In 1983, having conquered nine peaks above 8,000 meters with recent ascents of Kangchenjunga and Gasherbrum II, legendary alpinist Reinhold Messner declared his intention to capture all 14 of the world’s 8,000-meter summits. Pole Jerzy “Jurek” Kukuczka accepted the implied challenge with gusto. He’d already topped three peaks, including Everest and a solo ascent of Makalu, and answered with three more summits plus an aggressive double hat trick in 1985 and 1986 that brought his total to 12.
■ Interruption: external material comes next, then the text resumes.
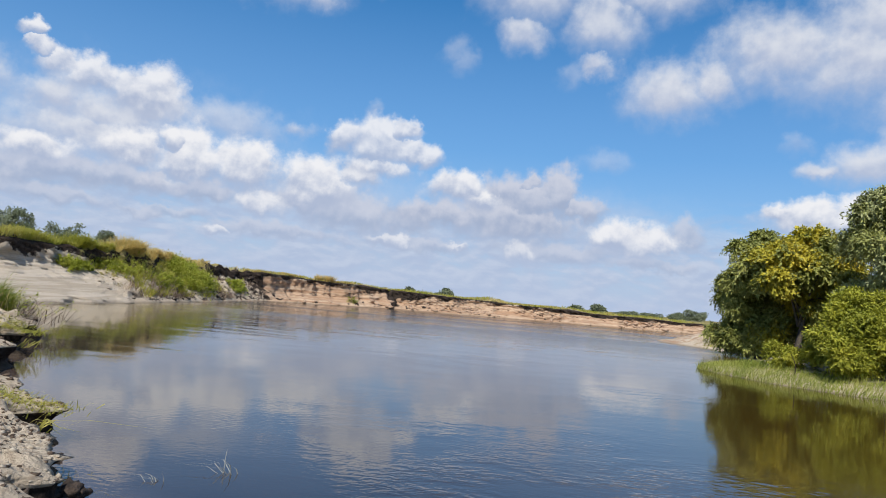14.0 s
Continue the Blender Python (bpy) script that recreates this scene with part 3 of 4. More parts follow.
def weather_left(bank):
    """Gullies, lumps and crumbs on the bank, and what it is made of from place to place, with shade painted into the
    hollows.
    """
    p, key = bank.p, bank.key
    n, m = p.shape[:2]
    flat = p.reshape(-1, 3)
    k = np.tile(key, n)
    s = np.repeat(bank.at, m)
    tr, sd, sl, cl = (np.repeat(a, m) for a in (terrace, sandy, slump, cliff))
    inl = np.repeat(bank.inland, m, 0)
    face = np.clip((k - 3.6) / 1.0, 0, 1) * np.clip((8.2 - k) / 1.0, 0, 1)
    edge = np.clip((k - 1.2) / 0.6, 0, 1) * np.clip((3.4 - k) / 0.4, 0, 1)
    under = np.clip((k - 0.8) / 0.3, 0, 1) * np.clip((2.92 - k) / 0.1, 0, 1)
    rough = lumps(flat * np.array([1, 1, 0.35]), 2.2, 0.1, 4)
    ribs = lumps(np.stack([s, s * 0, flat[:, 2] * 0.25], -1), 1.1, 0.2, 4)
    push = face * (0.13 * rough * (1 - 0.6 * tr * (k < 5.4)) * (1 - 0.72 * cl) * (1 - 0.6 * sd) + 0.20 * ribs * (0.22 * cl + 0.7 * sl + 0.5 * sd + 0.5 * tr) + 0.07 * lumps(flat, 7.0, 0.55, 3) + 0.05 * cl * lumps(flat * np.array([1, 1, 0.7]), 3.0, 0.15, 4))
    bite = lumps(np.stack([s, s * 0, k * 0.2], -1), 1.5, 0.7, 3)
    push += edge * tr * np.clip((s - MARK[7]) / 1.5, 0, 1) * (0.12 + 0.26 * np.clip(bite + 0.35, 0, 1.6) + 0.05 * rough + 0.045 * lumps(flat, 6.5, 0.49, 3))
    push += edge * (1 - tr) * 0.12 * rough
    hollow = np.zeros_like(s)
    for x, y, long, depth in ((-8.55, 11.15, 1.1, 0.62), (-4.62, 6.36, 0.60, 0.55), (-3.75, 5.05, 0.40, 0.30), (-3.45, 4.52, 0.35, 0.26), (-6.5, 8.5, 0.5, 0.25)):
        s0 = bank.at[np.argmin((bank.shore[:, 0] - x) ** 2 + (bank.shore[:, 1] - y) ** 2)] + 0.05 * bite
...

But Messner hadn’t been idle. He’d even strung together rapid-fire ascents of Gasherbrums I and II without heading back to base camp between the two summits, which he’d already had marked on the scorecard. Kukuczka was below Manaslu with two peaks left when he heard the news that Messner had completed successful bids on Makalu and Lhotse and claimed victory in 1986. Kukuczka wired a congratulatory message to Messner for the feat, and then knocked off the last two climbs, 26,545-foot Annapurna and 26,289-foot Shisha Pangma, the following year. He was the second to climb the Crown of the Himalaya, but he’d done it in eight years to Messner’s 16, using handmade equipment and secondhand clothes. Nine of Kukuczka’s ascents were pioneered routes, four in winter. Messner, meanwhile, made a couple of solo ascents, including a lone foray up Everest, without oxygen (as usual), which Kukuczka required for that mountain.
Together, their feats in the race to the top of the world rank among the greatest in mountaineering history, and they were later awarded silver medals for the accomplishment at the 1988 Calgary games, the last Olympic nod to alpinism.